**Input data:**

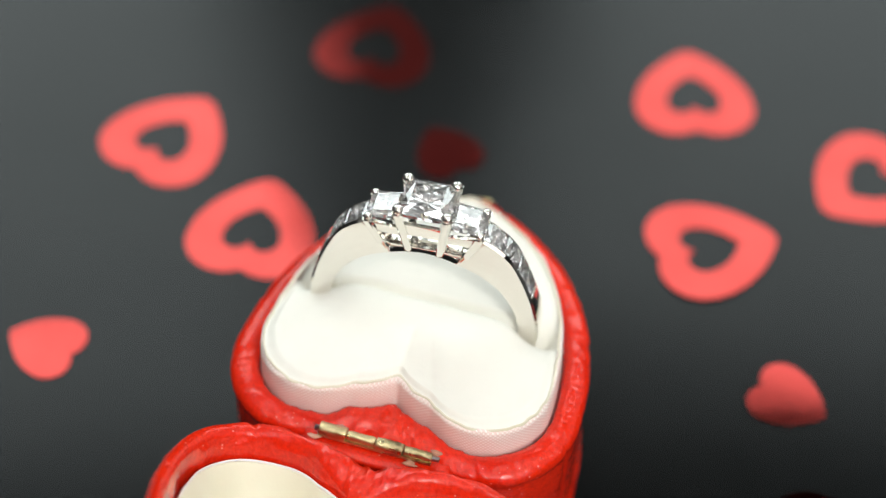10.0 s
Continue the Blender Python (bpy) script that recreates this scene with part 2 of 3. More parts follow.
def leather_rings(profile, flip, creases, crown, amp=0.055, seed=0.0):
    """Rings of the leather shell, uneven as pasted leather is."""
    dense = []
    for (w0, z0), (w1, z1) in zip(profile, profile[1:]):
        steps = max(1, int(max(abs(z1 - z0), abs(w1 - w0) * 2.4) / (0.24 if abs(z0 - crown) < 3 else 0.45)))
        dense += [(w0 + (w1 - w0) * i / steps, z0 + (z1 - z0) * i / steps) for i in range(steps)]
    dense.append(profile[-1])
    rings = []
    for w, z in dense:
        out = []
        loop = heart_ring(w, LID_INNER if flip else INNER)
        if flip and w > 0.3:
            # the lid is a little slimmer than the base but for its tip
            thin = 1 - 0.26 * np.clip((loop[:, :1] + 13) / 8, 0, 1) * min(1.0, (w - 0.3) / 0.5)
            loop = LID_INNER + (loop - LID_INNER) * thin
        for i, (a, b) in enumerate(loop):
            arc = 105.0 * i / NH
            q = Vector((a * 0.28, b * 0.28, z * 0.28 + seed))
            k = noise.noise(q) * amp * 1.4 + noise.noise(q * 3.1) * amp * 0.7
            dz = noise.noise(q * 1.7 + Vector((7, 3, 1))) * amp
            for ca, cb, depth, wide in creases:
                d = math.hypot(a - ca, b - cb)
                if d < 4:
                    along = (a - ca) * -cb + (b - cb) * ca
                    along /= math.hypot(ca, cb)
                    dip = depth * math.exp(-(along / wide) ** 2) * math.exp(-(d / 2.6) ** 2)
                    dz -= dip * 0.5
                    k -= dip * 0.35
            top = max(0.0, 1 - abs(z - crown) / 2.2)
            if top:
                # folds that cross the rim, and puckers beside the hinge
                fold = max(0.0, 1 - abs(noise.noise(Vector((a * 0.12 + 0.1 * noise.noise(q * 3), b * 0.12, z * 0.06 + seed + 3)))) / 0.03)
                fine = max(0.0, 1 - abs(noise.noise(Vector((a * 0.5, b * 0.5, z * 0.3 + seed)))) / 0.09)
                dz -= top * (0.08 * fold + 0.03 * fine - 0.05 * noise.noise(q * 8) - 0.03 * noise.noise(q * 15))
                k -= top * (0.08 * fold + 0.02 * fine)
                # pleats that run straight across the rim, one lip over the other
                pn = noise.noise(Vector((arc * 0.17 + 0.25 * noise.noise(q * 4), seed + 2.5, 0.4 * math.sin(arc * 0.05))))
                pleat = max(0.0, 1 - abs(pn) / 0.045)
                lip = max(0.0, 1 - abs(pn) / 0.2) * (1 if pn > 0 else 0)
                rare = smooth_step((noise.noise(Vector((a * 0.11, b * 0.11, seed + 8.0))) + 0.12) / 0.3)
                dz += top * rare * (0.09 * lip - 0.15 * pleat)
                k += top * top * rare * (0.06 * lip - 0.10 * pleat)
                near = math.exp(-((a - 12.5) / 4.2) ** 2 - (b / 8.5) ** 2)
                dz += top * near * (1.5 * (0.25 - abs(noise.noise(q * 1.5 + Vector((1, 5, 2))))) + 0.3 * (0.2 - abs(noise.noise(q * 4.5))) + 0.12 * (0.2 - abs(noise.noise(q * 10))))
            if flip and z > -5:
                # the flap between hinge and notch slopes down to the lining
                dz -= 2.5 * smooth_step((14.0 - a) / 5.5) * math.exp(-(b / 4.6) ** 2) * smooth_step((z + 5.0) / 2.5)
            if flip and w < 0.12:
                # flat panels with upright folds inside the lid
                k += 0.5 * abs(noise.noise(Vector((a * 0.16, b * 0.16, 4.0)))) - 0.12
            r = math.hypot(a, b) or 1
            x, y = a + a / r * k, b + b / r * k
            out.append((15.3 - x, y, z + dz) if flip else (x, y, z + dz))
        rings.append(out)
    return rings


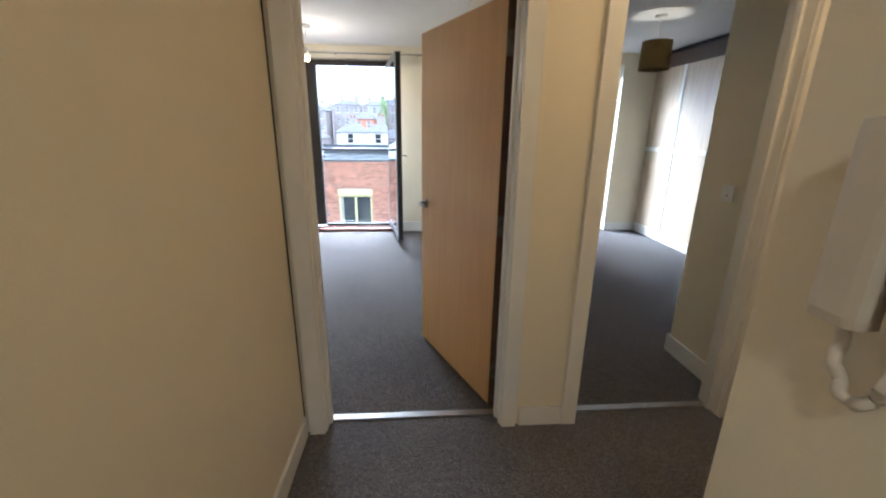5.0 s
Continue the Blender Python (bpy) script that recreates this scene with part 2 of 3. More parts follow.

**Exercise task:** Verbatim reproduction of every record is required; images are left out.

**Written solution:**
10.0 s
Continue the Blender Python (bpy) script that recreates this scene with part 2 of 3. More parts follow.
def leather_rings(profile, flip, creases, crown, amp=0.055, seed=0.0):
    """Rings of the leather shell, uneven as pasted leather is."""
    dense = []
    for (w0, z0), (w1, z1) in zip(profile, profile[1:]):
        steps = max(1, int(max(abs(z1 - z0), abs(w1 - w0) * 2.4) / (0.24 if abs(z0 - crown) < 3 else 0.45)))
        dense += [(w0 + (w1 - w0) * i / steps, z0 + (z1 - z0) * i / steps) for i in range(steps)]
    dense.append(profile[-1])
    rings = []
    for w, z in dense:
        out = []
        loop = heart_ring(w, LID_INNER if flip else INNER)
        if flip and w > 0.3:
            # the lid is a little slimmer than the base but for its tip
            thin = 1 - 0.26 * np.clip((loop[:, :1] + 13) / 8, 0, 1) * min(1.0, (w - 0.3) / 0.5)
            loop = LID_INNER + (loop - LID_INNER) * thin
        for i, (a, b) in enumerate(loop):
            arc = 105.0 * i / NH
            q = Vector((a * 0.28, b * 0.28, z * 0.28 + seed))
            k = noise.noise(q) * amp * 1.4 + noise.noise(q * 3.1) * amp * 0.7
            dz = noise.noise(q * 1.7 + Vector((7, 3, 1))) * amp
            for ca, cb, depth, wide in creases:
                d = math.hypot(a - ca, b - cb)
                if d < 4:
                    along = (a - ca) * -cb + (b - cb) * ca
                    along /= math.hypot(ca, cb)
                    dip = depth * math.exp(-(along / wide) ** 2) * math.exp(-(d / 2.6) ** 2)
                    dz -= dip * 0.5
                    k -= dip * 0.35
            top = max(0.0, 1 - abs(z - crown) / 2.2)
            if top:
                # folds that cross the rim, and puckers beside the hinge
                fold = max(0.0, 1 - abs(noise.noise(Vector((a * 0.12 + 0.1 * noise.noise(q * 3), b * 0.12, z * 0.06 + seed + 3)))) / 0.03)
                fine = max(0.0, 1 - abs(noise.noise(Vector((a * 0.5, b * 0.5, z * 0.3 + seed)))) / 0.09)
                dz -= top * (0.08 * fold + 0.03 * fine - 0.05 * noise.noise(q * 8) - 0.03 * noise.noise(q * 15))
                k -= top * (0.08 * fold + 0.02 * fine)
                # pleats that run straight across the rim, one lip over the other
                pn = noise.noise(Vector((arc * 0.17 + 0.25 * noise.noise(q * 4), seed + 2.5, 0.4 * math.sin(arc * 0.05))))
                pleat = max(0.0, 1 - abs(pn) / 0.045)
                lip = max(0.0, 1 - abs(pn) / 0.2) * (1 if pn > 0 else 0)
                rare = smooth_step((noise.noise(Vector((a * 0.11, b * 0.11, seed + 8.0))) + 0.12) / 0.3)
                dz += top * rare * (0.09 * lip - 0.15 * pleat)
                k += top * top * rare * (0.06 * lip - 0.10 * pleat)
                near = math.exp(-((a - 12.5) / 4.2) ** 2 - (b / 8.5) ** 2)
                dz += top * near * (1.5 * (0.25 - abs(noise.noise(q * 1.5 + Vector((1, 5, 2))))) + 0.3 * (0.2 - abs(noise.noise(q * 4.5))) + 0.12 * (0.2 - abs(noise.noise(q * 10))))
            if flip and z > -5:
                # the flap between hinge and notch slopes down to the lining
                dz -= 2.5 * smooth_step((14.0 - a) / 5.5) * math.exp(-(b / 4.6) ** 2) * smooth_step((z + 5.0) / 2.5)
            if flip and w < 0.12:
                # flat panels with upright folds inside the lid
                k += 0.5 * abs(noise.noise(Vector((a * 0.16, b * 0.16, 4.0)))) - 0.12
            r = math.hypot(a, b) or 1
            x, y = a + a / r * k, b + b / r * k
            out.append((15.3 - x, y, z + dz) if flip else (x, y, z + dz))
        rings.append(out)
    return rings


5.0 s
Continue the Blender Python (bpy) script that recreates this scene with part 2 of 3. More parts follow.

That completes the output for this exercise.